少しSFの入った内容は、あまり好みではなかったですが、全体的には楽しめました。
加納・玉村の警察コンビや、その他の登場人物もそれぞれキャラが立っているのは、この作者の非常に面白いところだと思いました。

小児科医の奥寺教授、副島助教授、内山医師のやり取りが、今回メッセージを込めたかったところなのかもしれないと思いました。
小児科医(だけではないかもしれませんが。)の実情を訴えるという意味で。

「子供と医療を軽視する社会に、未来なんてないわ。」副島

「副島先生は、ご自分の生活に満足していらっしゃるんですか?」聖美
副島が心の奥底で圧殺し続けてきた何かが、密かに息を吹き返す。
緊急呼び出しのため着替えている自分の後姿を諦めたように見つめる夫の視線。自分の手をそっと握り、しがみついてくる幼い娘の手を振り解いて、冷たい夜の中に出かけていく自分の姿。
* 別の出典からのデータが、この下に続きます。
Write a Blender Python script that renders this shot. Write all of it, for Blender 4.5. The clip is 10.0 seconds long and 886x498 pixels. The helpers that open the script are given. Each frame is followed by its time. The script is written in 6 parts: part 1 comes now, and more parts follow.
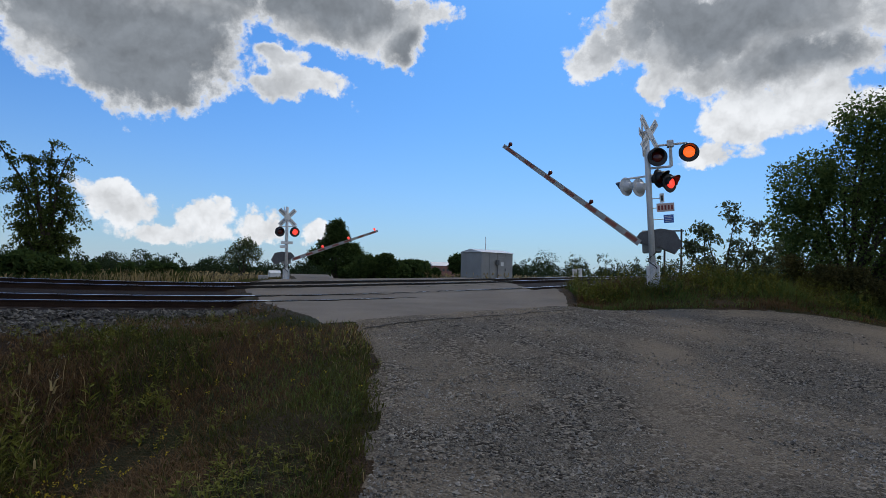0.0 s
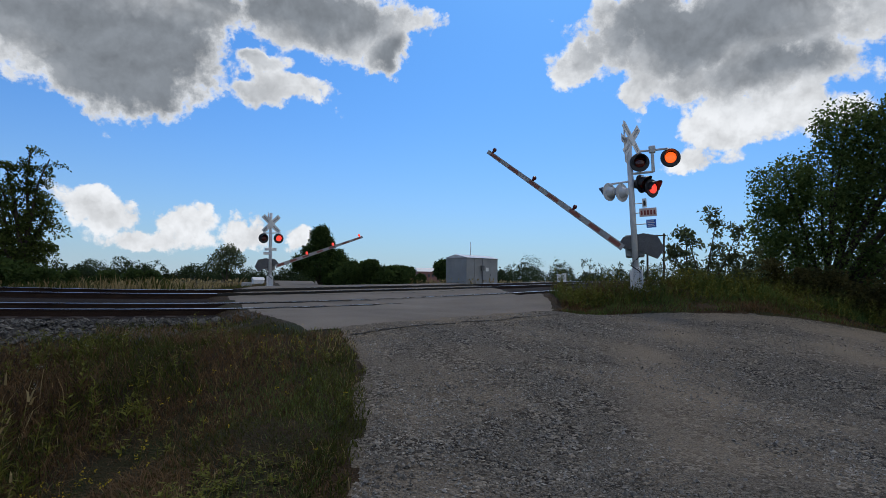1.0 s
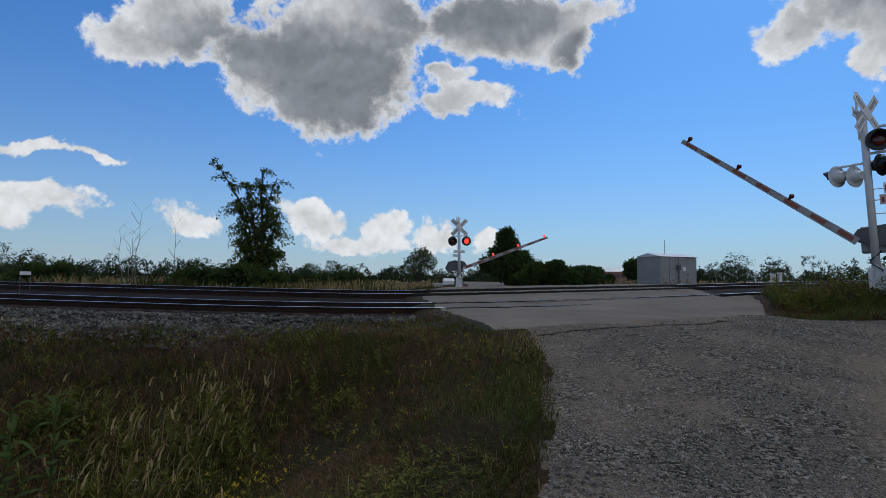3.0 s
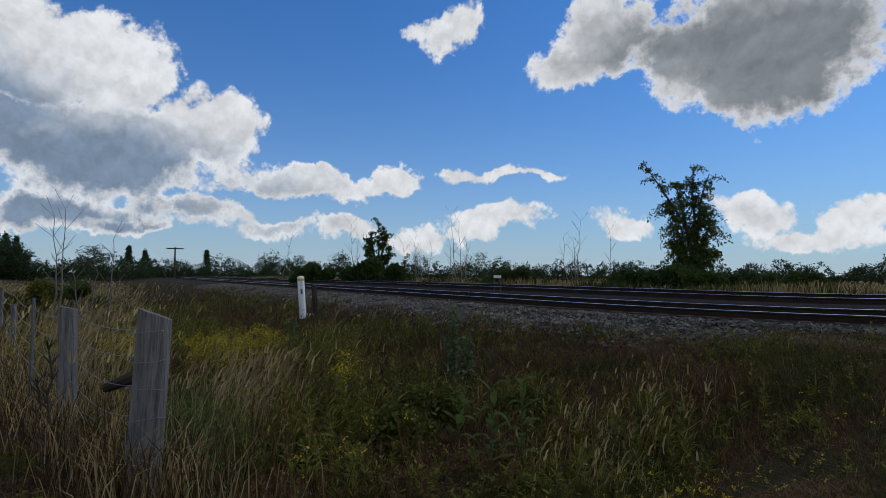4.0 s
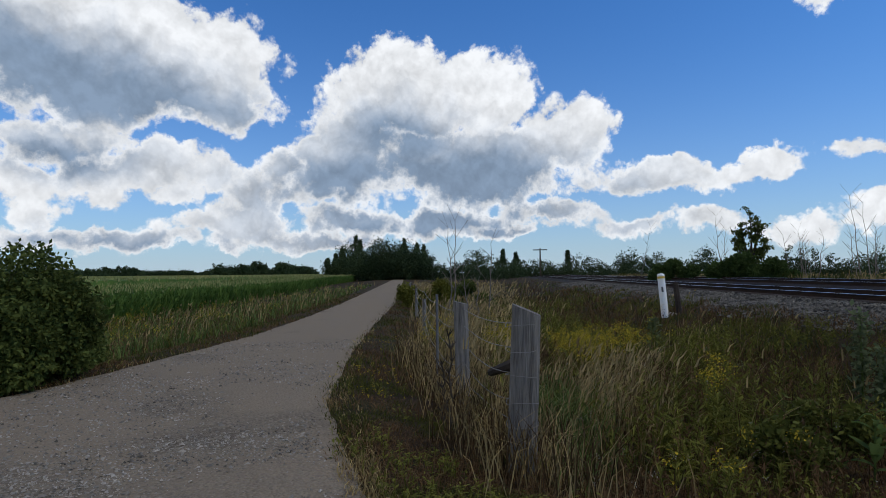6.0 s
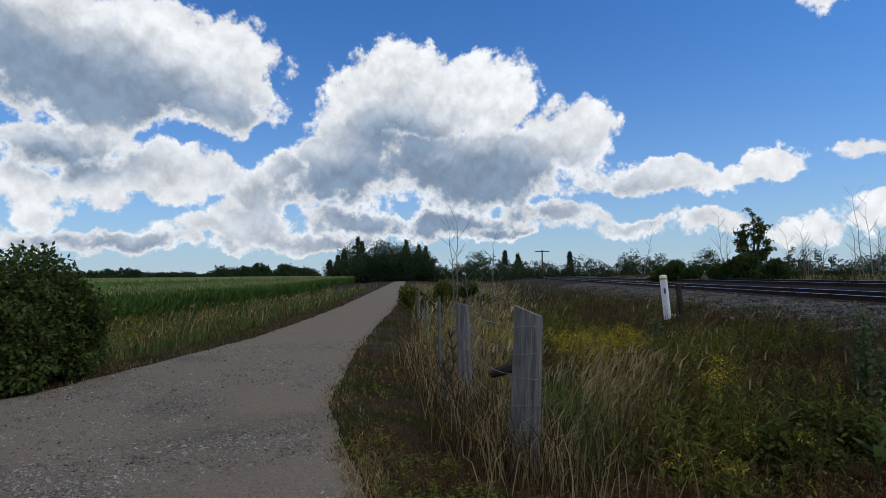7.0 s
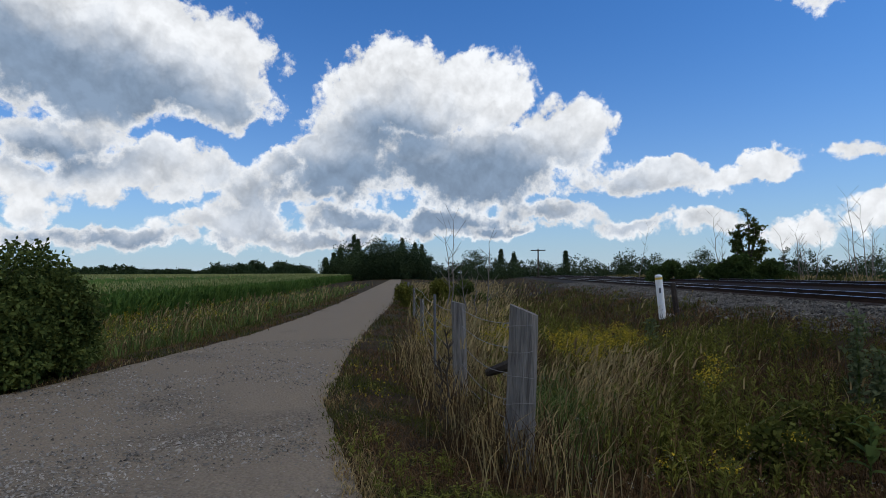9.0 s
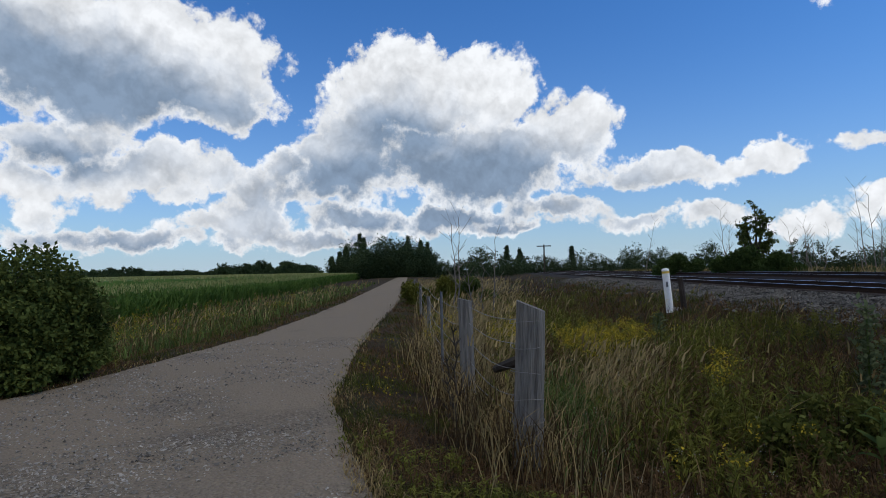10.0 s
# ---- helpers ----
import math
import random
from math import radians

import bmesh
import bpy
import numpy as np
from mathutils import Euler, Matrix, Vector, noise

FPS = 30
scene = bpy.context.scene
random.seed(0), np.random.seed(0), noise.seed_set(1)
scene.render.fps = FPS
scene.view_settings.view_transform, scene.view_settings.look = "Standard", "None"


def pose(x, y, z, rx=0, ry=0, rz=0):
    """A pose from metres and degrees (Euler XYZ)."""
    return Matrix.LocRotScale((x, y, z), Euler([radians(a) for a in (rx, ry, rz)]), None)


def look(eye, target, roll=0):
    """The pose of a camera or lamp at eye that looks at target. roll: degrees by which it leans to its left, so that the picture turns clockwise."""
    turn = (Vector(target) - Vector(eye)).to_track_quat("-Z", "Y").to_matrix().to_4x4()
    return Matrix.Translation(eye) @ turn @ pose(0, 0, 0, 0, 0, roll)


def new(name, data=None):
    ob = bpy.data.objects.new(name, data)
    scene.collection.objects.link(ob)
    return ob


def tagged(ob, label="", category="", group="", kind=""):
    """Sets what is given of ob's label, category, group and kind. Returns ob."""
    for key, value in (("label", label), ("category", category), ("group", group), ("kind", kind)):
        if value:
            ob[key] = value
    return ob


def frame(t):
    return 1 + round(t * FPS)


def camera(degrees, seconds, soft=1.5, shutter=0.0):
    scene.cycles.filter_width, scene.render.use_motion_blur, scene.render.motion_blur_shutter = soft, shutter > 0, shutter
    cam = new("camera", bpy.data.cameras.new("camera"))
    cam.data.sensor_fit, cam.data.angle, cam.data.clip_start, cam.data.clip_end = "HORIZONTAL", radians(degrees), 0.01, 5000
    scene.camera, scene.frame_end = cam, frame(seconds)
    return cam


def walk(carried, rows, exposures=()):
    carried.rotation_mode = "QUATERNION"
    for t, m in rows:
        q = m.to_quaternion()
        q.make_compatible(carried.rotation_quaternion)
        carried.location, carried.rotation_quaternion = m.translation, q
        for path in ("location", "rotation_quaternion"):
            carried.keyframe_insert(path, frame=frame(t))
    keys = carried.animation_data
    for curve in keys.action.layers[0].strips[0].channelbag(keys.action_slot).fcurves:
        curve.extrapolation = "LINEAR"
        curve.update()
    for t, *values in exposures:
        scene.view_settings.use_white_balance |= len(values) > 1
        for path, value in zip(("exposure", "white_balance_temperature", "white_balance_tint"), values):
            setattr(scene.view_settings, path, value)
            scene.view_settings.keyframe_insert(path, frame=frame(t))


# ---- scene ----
FOV = 76.2
EYE = 1.6
# seconds, turn to the left, tilt up, lean
PATH = [
    (0, 0, 2.57, -1.49),
    (0.5, -0.75, 2.79, -1.01),
    (1, -1.5, 3.18, -1.1),
    (1.5, -1.58, 3.33, -1.25),
    (2, -0.47, 3.42, -1.62),
    (2.2, 1.02, 3.27, -1.42),
    (3.3, 27.45, 2.74, -0.6),
    (3.5, 35.63, 2.75, -0.35),
    (4, 59.1, 2.63, -0.4),
    (4.5, 82.06, 2.23, -0.57),
    (5, 90.75, 2.04, -0.39),
    (5.5, 93.89, 2.22, 0.36),
    (7, 94.48, 2.62, 0.55),
    (7.5, 94.14, 3.33, 0.33),
    (8, 94.34, 3.61, 0.99),
    (8.5, 94.2, 3.21, 0.77),
    (9, 94.07, 2.45, 0.22),
    (9.5, 94.16, 2.42, 0.97),
    (10, 94.68, 2.18, 1.12),
]
cam = camera(FOV, 10.0, soft=0.75)
walk(cam, [(t, pose(0, 0, EYE, 90 + p, r, y)) for t, y, p, r in PATH], [(0, -0.08), (2.2, -0.08), (3.2, -0.24), (4.0, -0.22), (4.5, -0.15), (5.6, 0.0), (10, 0.02)])

# ---- light ----
SUN_AZ, SUN_EL = -14.0, 52.0      # degrees left of north, degrees up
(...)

「内山君は間違っていない。医者だって人間だ。休みたいときもあるし、嘘をつく時だってある。だが今のままでは、君は将来禍根を残す。その禍根は、君自身の未来に傷痕を残す。悪いことは言わん。ここは老いぼれの顔を立てて、負けておきたまえ。」

「私が死ぬのは運命よ。だけどあなたの運命はまだあなたの手の中にある。あなたが私と同じ道を選ぶのはかってだけど、私はそんなことは望まない。だって、そのときこそ本当に私は死ぬの。私の存在を最後に消滅させるのは瑞人君、あなたなのよ。」

「全面協力知っている我々にそのような暴言を諮れるなら、当院にも考えがあります。」
「女が本気なら、そのときには男は見届けるしかない。それは力が要ることなんだ。」

時折見せる、強気な田口先生が良い。

「どうして俺は、どこでも田口先生なんか、といわれてしまうのだろう。」

ルールは破られるためにあり、それが赦されるのは、未来により良い状態を残せるという確信を、個人の責任で引き受けるときだ。